Tragedi ini menyebabkan korban jiwa yang sangat besar. Sekitar 156 orang dinyatakan tewas dan lebih dari 300 lainnya mengalami luka-luka, banyak di antaranya parah. Para korban kebanyakan adalah para komuter yang menggunakan kereta untuk bekerja di pagi hari. Evakuasi korban dilakukan dengan susah payah karena kondisi gerbong yang ringsek, serta kurangnya peralatan dan fasilitas penyelamatan yang memadai saat itu.
Baca juga Tragedi Bintaro, ratusan orang tewas
Selain korban jiwa, tragedi ini juga meninggalkan trauma mendalam bagi masyarakat, terutama mereka yang kehilangan anggota keluarga atau teman dalam kecelakaan ini. Beberapa saksi mata menyatakan bahwa suasana di lokasi kejadian sangat mengerikan, dengan banyaknya tubuh korban yang terjepit di antara reruntuhan gerbong.
Setelah dilakukan investigasi, diketahui bahwa penyebab utama kecelakaan ini adalah human error dan kelalaian dalam pengaturan sinyal. Petugas stasiun yang bertugas pada saat itu diduga kurang cermat dalam mengatur jalur kereta yang seharusnya digunakan oleh kedua kereta. Komunikasi yang buruk antara petugas juga menjadi faktor penyebab kecelakaan.
Fasilitas sistem sinyal yang masih manual dan kurang memadai pada saat itu turut berperan dalam memperburuk situasi. Hal ini membuat kereta yang seharusnya berjalan di jalur berbeda malah melintas di jalur yang sama, menyebabkan tabrakan fatal.
Setelah kejadian ini, pemerintah Indonesia dan Perusahaan Jawatan Kereta Api (PJKA), yang kini menjadi PT Kereta Api Indonesia (KAI), menerima banyak kritik dari masyarakat. Tragedi ini memicu perdebatan tentang keamanan transportasi publik, terutama kereta api, yang saat itu merupakan sarana utama transportasi di Jabodetabek.
Sebagai respons, dilakukan sejumlah perubahan dalam sistem pengaturan kereta api. Perbaikan terhadap sistem sinyal, komunikasi, dan manajemen operasional kereta api dilakukan agar tragedi serupa tidak terulang.
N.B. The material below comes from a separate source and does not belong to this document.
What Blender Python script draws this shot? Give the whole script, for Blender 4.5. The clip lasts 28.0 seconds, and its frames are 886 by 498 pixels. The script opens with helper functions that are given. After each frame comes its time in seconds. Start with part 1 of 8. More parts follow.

Kesadaran akan pentingnya keselamatan penumpang juga semakin diperhatikan oleh pihak yang berwenang.
Hingga saat ini, Tragedi Bintaro masih dikenang sebagai salah satu peristiwa kelam dalam sejarah perkeretaapian Indonesia. Setiap tahunnya, pada tanggal 19 Oktober, masyarakat dan keluarga korban memperingati tragedi ini dengan doa bersama. Meski sudah lebih dari tiga dekade berlalu, kenangan akan kecelakaan ini tetap hidup, menjadi pengingat akan pentingnya keselamatan dalam sistem transportasi.
Tragedi Bintaro 1987 tidak hanya mengubah sistem perkeretaapian di Indonesia, tetapi juga mengajarkan betapa mahalnya harga kelalaian dan pentingnya pengawasan serta perbaikan berkelanjutan untuk memastikan keamanan penumpang.